# What the exercise asks
Every entry below must be repeated exactly; skip the pictures.
Begin Data excerpts
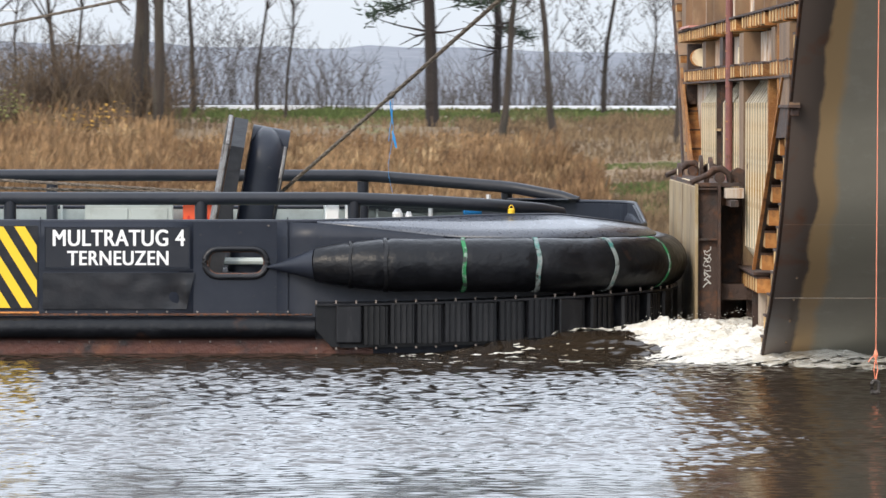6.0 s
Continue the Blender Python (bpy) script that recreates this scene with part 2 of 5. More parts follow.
def water_material():
    m = bpy.data.materials.new("brown_canal_water")
    m.use_nodes = True
    nt = m.node_tree
    b = nt.nodes["Principled BSDF"]
    b.inputs["Base Color"].default_value = (0.026, 0.0185, 0.012, 1)
    b.inputs["Roughness"].default_value, b.inputs["IOR"].default_value = 0.05, 1.333
    tc = nt.nodes.new("ShaderNodeTexCoord")
    last = None
    # long smooth and ruffled bands
    band = nt.nodes.new("ShaderNodeTexNoise")
    band.inputs["Scale"].default_value, band.inputs["Detail"].default_value = 1, 4
    bmap = nt.nodes.new("ShaderNodeMapping")
    bmap.inputs["Scale"].default_value = (0.05, 0.30, 1)
    nt.links.new(tc.outputs["Object"], bmap.inputs["Vector"])
    nt.links.new(bmap.outputs[0], band.inputs["Vector"])
    ruff = nt.nodes.new("ShaderNodeMapRange")
    ruff.inputs["From Min"].default_value, ruff.inputs["From Max"].default_value = 0.38, 0.62
    ruff.inputs["To Min"].default_value, ruff.inputs["To Max"].default_value = 0.25, 1.0
    nt.links.new(band.outputs["Fac"], ruff.inputs["Value"])
    for sx, sy, strength, dist in ((6.0, 9.0, 1.0, 0.0025), (13.0, 21.0, 1.0, 0.0018), (30.0, 44.0, 1.0, 0.0008)):
        mp = nt.nodes.new("ShaderNodeMapping")
        mp.inputs["Scale"].default_value = (sx, sy, 1)
        mp.inputs["Rotation"].default_value = (0, 0, 0.2 * sx)
        nt.links.new(tc.outputs["Object"], mp.inputs["Vector"])
        n = nt.nodes.new("ShaderNodeTexNoise")
        n.inputs["Scale"].default_value, n.inputs["Detail"].default_value, n.inputs["Distortion"].default_value = 1, 3, 0.4
        nt.links.new(mp.outputs[0], n.inputs["Vector"])
        bp = nt.nodes.new("ShaderNodeBump")
        bp.inputs["Distance"].default_value = dist
        nt.links.new(ruff.outputs[0], bp.inputs["Strength"])
        nt.links.new(n.outputs["Fac"], bp.inputs["Height"])
        if last:
            nt.links.new(last.outputs[0], bp.inputs["Normal"])
        last = bp
    nt.links.new(last.outputs[0], b.inputs["Normal"])
    return m


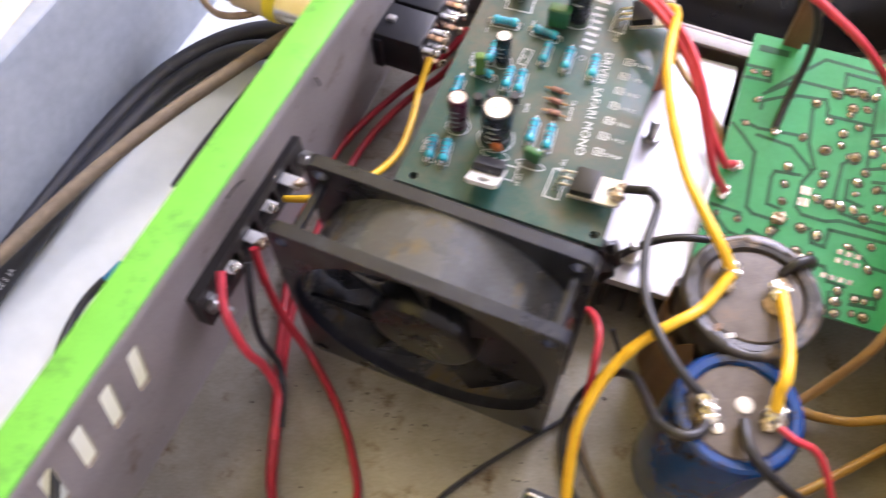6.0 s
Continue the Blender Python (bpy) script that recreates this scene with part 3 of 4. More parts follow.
def can(name, cx, cy, ztop, r, sleeve, label, rim_mat):
    c = thing(name, (cx, cy, 0.0), label, "capacitor", "filter capacitors")
    part("sleeve", lathe([(0, 0.0), (r - 0.001, 0.0), (r, 0.0012), (r, ztop - 0.0022), (r - 0.0006, ztop - 0.0006), (r - 0.0016, ztop), (r - 0.0034, ztop - 0.0002), (r - 0.0040, ztop - 0.0016), (0, ztop - 0.0018)], (cx, cy, 0), seg=56), rim_mat, c)
    part("top_disc", lathe([(0, 0.0004), (r - 0.0046, 0.0003), (r - 0.0042, 0)], (cx, cy, ztop - 0.0013), seg=40), M_CANTOP, c, "dusty brown phenolic disc")
    return c


c1 = can("filter_capacitor", 0.1193, 0.0402, 0.0590, 0.0175, None, "dark brown can capacitor with a dusty top and soldered tabs", M_DARKCAN)
c2 = can("filter_capacitor", 0.1236, 0.0088, 0.0575, 0.0163, None, "blue sleeved can capacitor with a dusty top and soldered tabs", M_BLUECAN)
for c, cx, cy, z, tabs in ((c1, 0.1193, 0.0402, 0.059, ((0.1124, 0.0434), (0.1255, 0.0432))), (c2, 0.1236, 0.0088, 0.0575, ((0.1163, 0.0060), (0.1312, 0.0106)))):
    for x, y in tabs:
        t = part("solder_tab", box(x - 0.0022, x + 0.0022, y - 0.0004, y + 0.0004, z - 0.001, z + 0.003, 0.0002), M_TIN, c)
        blob(t, x, y, z + 0.0005, 0.0024, n=5)
        blob(t, x + 0.0003, y - 0.003, z - 0.0006, 0.0018, M_SOLDER_D, 0.6, n=3)
part("rivet", lathe([(0, 0), (0.0024, 0), (0.0022, 0.0009), (0, 0.0013)], (0.1246, 0.0108, 0.0562), seg=16), M_WHITERES, c2)
part("rivet", lathe([(0, 0), (0.0017, 0), (0.0015, 0.0008), (0, 0.001)], (0.1198, 0.0026, 0.0562), seg=14), M_SOLDER, c2)
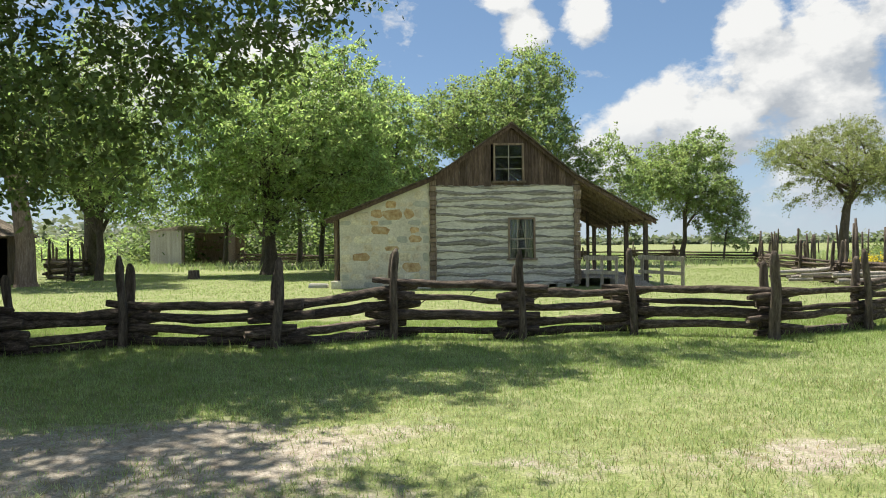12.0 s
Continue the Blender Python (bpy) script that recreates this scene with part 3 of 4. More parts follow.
End Data excerpts
# Correct result
6.0 s
Continue the Blender Python (bpy) script that recreates this scene with part 2 of 5. More parts follow.
def water_material():
    m = bpy.data.materials.new("brown_canal_water")
    m.use_nodes = True
    nt = m.node_tree
    b = nt.nodes["Principled BSDF"]
    b.inputs["Base Color"].default_value = (0.026, 0.0185, 0.012, 1)
    b.inputs["Roughness"].default_value, b.inputs["IOR"].default_value = 0.05, 1.333
    tc = nt.nodes.new("ShaderNodeTexCoord")
    last = None
    # long smooth and ruffled bands
    band = nt.nodes.new("ShaderNodeTexNoise")
    band.inputs["Scale"].default_value, band.inputs["Detail"].default_value = 1, 4
    bmap = nt.nodes.new("ShaderNodeMapping")
    bmap.inputs["Scale"].default_value = (0.05, 0.30, 1)
    nt.links.new(tc.outputs["Object"], bmap.inputs["Vector"])
    nt.links.new(bmap.outputs[0], band.inputs["Vector"])
    ruff = nt.nodes.new("ShaderNodeMapRange")
    ruff.inputs["From Min"].default_value, ruff.inputs["From Max"].default_value = 0.38, 0.62
    ruff.inputs["To Min"].default_value, ruff.inputs["To Max"].default_value = 0.25, 1.0
    nt.links.new(band.outputs["Fac"], ruff.inputs["Value"])
    for sx, sy, strength, dist in ((6.0, 9.0, 1.0, 0.0025), (13.0, 21.0, 1.0, 0.0018), (30.0, 44.0, 1.0, 0.0008)):
        mp = nt.nodes.new("ShaderNodeMapping")
        mp.inputs["Scale"].default_value = (sx, sy, 1)
        mp.inputs["Rotation"].default_value = (0, 0, 0.2 * sx)
        nt.links.new(tc.outputs["Object"], mp.inputs["Vector"])
        n = nt.nodes.new("ShaderNodeTexNoise")
        n.inputs["Scale"].default_value, n.inputs["Detail"].default_value, n.inputs["Distortion"].default_value = 1, 3, 0.4
        nt.links.new(mp.outputs[0], n.inputs["Vector"])
        bp = nt.nodes.new("ShaderNodeBump")
        bp.inputs["Distance"].default_value = dist
        nt.links.new(ruff.outputs[0], bp.inputs["Strength"])
        nt.links.new(n.outputs["Fac"], bp.inputs["Height"])
        if last:
            nt.links.new(last.outputs[0], bp.inputs["Normal"])
        last = bp
    nt.links.new(last.outputs[0], b.inputs["Normal"])
    return m


6.0 s
Continue the Blender Python (bpy) script that recreates this scene with part 3 of 4. More parts follow.
def can(name, cx, cy, ztop, r, sleeve, label, rim_mat):
    c = thing(name, (cx, cy, 0.0), label, "capacitor", "filter capacitors")
    part("sleeve", lathe([(0, 0.0), (r - 0.001, 0.0), (r, 0.0012), (r, ztop - 0.0022), (r - 0.0006, ztop - 0.0006), (r - 0.0016, ztop), (r - 0.0034, ztop - 0.0002), (r - 0.0040, ztop - 0.0016), (0, ztop - 0.0018)], (cx, cy, 0), seg=56), rim_mat, c)
    part("top_disc", lathe([(0, 0.0004), (r - 0.0046, 0.0003), (r - 0.0042, 0)], (cx, cy, ztop - 0.0013), seg=40), M_CANTOP, c, "dusty brown phenolic disc")
    return c


c1 = can("filter_capacitor", 0.1193, 0.0402, 0.0590, 0.0175, None, "dark brown can capacitor with a dusty top and soldered tabs", M_DARKCAN)
c2 = can("filter_capacitor", 0.1236, 0.0088, 0.0575, 0.0163, None, "blue sleeved can capacitor with a dusty top and soldered tabs", M_BLUECAN)
for c, cx, cy, z, tabs in ((c1, 0.1193, 0.0402, 0.059, ((0.1124, 0.0434), (0.1255, 0.0432))), (c2, 0.1236, 0.0088, 0.0575, ((0.1163, 0.0060), (0.1312, 0.0106)))):
    for x, y in tabs:
        t = part("solder_tab", box(x - 0.0022, x + 0.0022, y - 0.0004, y + 0.0004, z - 0.001, z + 0.003, 0.0002), M_TIN, c)
        blob(t, x, y, z + 0.0005, 0.0024, n=5)
        blob(t, x + 0.0003, y - 0.003, z - 0.0006, 0.0018, M_SOLDER_D, 0.6, n=3)
part("rivet", lathe([(0, 0), (0.0024, 0), (0.0022, 0.0009), (0, 0.0013)], (0.1246, 0.0108, 0.0562), seg=16), M_WHITERES, c2)
part("rivet", lathe([(0, 0), (0.0017, 0), (0.0015, 0.0008), (0, 0.001)], (0.1198, 0.0026, 0.0562), seg=14), M_SOLDER, c2)
12.0 s
Continue the Blender Python (bpy) script that recreates this scene with part 3 of 4. More parts follow.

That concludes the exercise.